BEGIN Recorded information
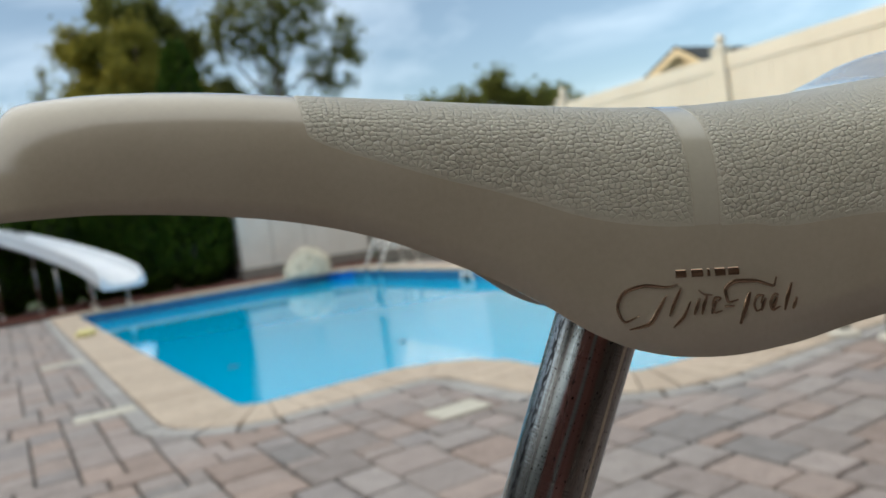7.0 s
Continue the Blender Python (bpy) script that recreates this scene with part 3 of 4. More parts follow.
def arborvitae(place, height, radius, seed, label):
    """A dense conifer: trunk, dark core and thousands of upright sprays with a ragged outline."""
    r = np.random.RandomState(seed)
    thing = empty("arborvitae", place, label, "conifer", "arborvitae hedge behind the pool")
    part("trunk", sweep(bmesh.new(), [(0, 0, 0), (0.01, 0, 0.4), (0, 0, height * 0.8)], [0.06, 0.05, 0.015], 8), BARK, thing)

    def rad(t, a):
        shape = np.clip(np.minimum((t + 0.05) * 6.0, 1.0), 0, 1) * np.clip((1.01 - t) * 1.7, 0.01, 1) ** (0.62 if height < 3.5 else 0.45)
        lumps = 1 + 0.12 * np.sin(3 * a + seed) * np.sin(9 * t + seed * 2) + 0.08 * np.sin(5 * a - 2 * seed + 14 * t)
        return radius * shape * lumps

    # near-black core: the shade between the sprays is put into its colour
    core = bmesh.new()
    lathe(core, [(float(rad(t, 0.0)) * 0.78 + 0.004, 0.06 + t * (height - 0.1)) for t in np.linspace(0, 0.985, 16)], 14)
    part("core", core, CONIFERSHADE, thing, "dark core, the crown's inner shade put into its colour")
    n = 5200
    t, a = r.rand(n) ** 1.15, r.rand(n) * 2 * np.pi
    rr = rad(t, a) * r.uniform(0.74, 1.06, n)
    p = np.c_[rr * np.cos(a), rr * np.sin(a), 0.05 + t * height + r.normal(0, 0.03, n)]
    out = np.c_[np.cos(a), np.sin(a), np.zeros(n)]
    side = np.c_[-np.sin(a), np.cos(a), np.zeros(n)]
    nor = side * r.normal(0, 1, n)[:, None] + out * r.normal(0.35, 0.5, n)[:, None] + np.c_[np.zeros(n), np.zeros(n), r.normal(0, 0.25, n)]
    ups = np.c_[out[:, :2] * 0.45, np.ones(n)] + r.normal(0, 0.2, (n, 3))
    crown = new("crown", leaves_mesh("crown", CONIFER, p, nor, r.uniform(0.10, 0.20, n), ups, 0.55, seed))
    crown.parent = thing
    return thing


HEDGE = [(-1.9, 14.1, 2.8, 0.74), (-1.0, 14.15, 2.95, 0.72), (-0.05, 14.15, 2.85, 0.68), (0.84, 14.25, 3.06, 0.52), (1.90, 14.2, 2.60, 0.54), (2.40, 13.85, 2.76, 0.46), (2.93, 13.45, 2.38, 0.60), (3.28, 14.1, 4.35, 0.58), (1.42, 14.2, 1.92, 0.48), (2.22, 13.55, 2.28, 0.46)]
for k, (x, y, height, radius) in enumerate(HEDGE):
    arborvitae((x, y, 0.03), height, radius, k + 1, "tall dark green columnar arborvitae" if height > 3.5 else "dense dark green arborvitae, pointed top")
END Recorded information
• What to do
Write the listing out a second time exactly, dropping all images.

• Written answer
7.0 s
Continue the Blender Python (bpy) script that recreates this scene with part 3 of 4. More parts follow.
def arborvitae(place, height, radius, seed, label):
    """A dense conifer: trunk, dark core and thousands of upright sprays with a ragged outline."""
    r = np.random.RandomState(seed)
    thing = empty("arborvitae", place, label, "conifer", "arborvitae hedge behind the pool")
    part("trunk", sweep(bmesh.new(), [(0, 0, 0), (0.01, 0, 0.4), (0, 0, height * 0.8)], [0.06, 0.05, 0.015], 8), BARK, thing)

    def rad(t, a):
        shape = np.clip(np.minimum((t + 0.05) * 6.0, 1.0), 0, 1) * np.clip((1.01 - t) * 1.7, 0.01, 1) ** (0.62 if height < 3.5 else 0.45)
        lumps = 1 + 0.12 * np.sin(3 * a + seed) * np.sin(9 * t + seed * 2) + 0.08 * np.sin(5 * a - 2 * seed + 14 * t)
        return radius * shape * lumps

    # near-black core: the shade between the sprays is put into its colour
    core = bmesh.new()
    lathe(core, [(float(rad(t, 0.0)) * 0.78 + 0.004, 0.06 + t * (height - 0.1)) for t in np.linspace(0, 0.985, 16)], 14)
    part("core", core, CONIFERSHADE, thing, "dark core, the crown's inner shade put into its colour")
    n = 5200
    t, a = r.rand(n) ** 1.15, r.rand(n) * 2 * np.pi
    rr = rad(t, a) * r.uniform(0.74, 1.06, n)
    p = np.c_[rr * np.cos(a), rr * np.sin(a), 0.05 + t * height + r.normal(0, 0.03, n)]
    out = np.c_[np.cos(a), np.sin(a), np.zeros(n)]
    side = np.c_[-np.sin(a), np.cos(a), np.zeros(n)]
    nor = side * r.normal(0, 1, n)[:, None] + out * r.normal(0.35, 0.5, n)[:, None] + np.c_[np.zeros(n), np.zeros(n), r.normal(0, 0.25, n)]
    ups = np.c_[out[:, :2] * 0.45, np.ones(n)] + r.normal(0, 0.2, (n, 3))
    crown = new("crown", leaves_mesh("crown", CONIFER, p, nor, r.uniform(0.10, 0.20, n), ups, 0.55, seed))
    crown.parent = thing
    return thing


HEDGE = [(-1.9, 14.1, 2.8, 0.74), (-1.0, 14.15, 2.95, 0.72), (-0.05, 14.15, 2.85, 0.68), (0.84, 14.25, 3.06, 0.52), (1.90, 14.2, 2.60, 0.54), (2.40, 13.85, 2.76, 0.46), (2.93, 13.45, 2.38, 0.60), (3.28, 14.1, 4.35, 0.58), (1.42, 14.2, 1.92, 0.48), (2.22, 13.55, 2.28, 0.46)]
for k, (x, y, height, radius) in enumerate(HEDGE):
    arborvitae((x, y, 0.03), height, radius, k + 1, "tall dark green columnar arborvitae" if height > 3.5 else "dense dark green arborvitae, pointed top")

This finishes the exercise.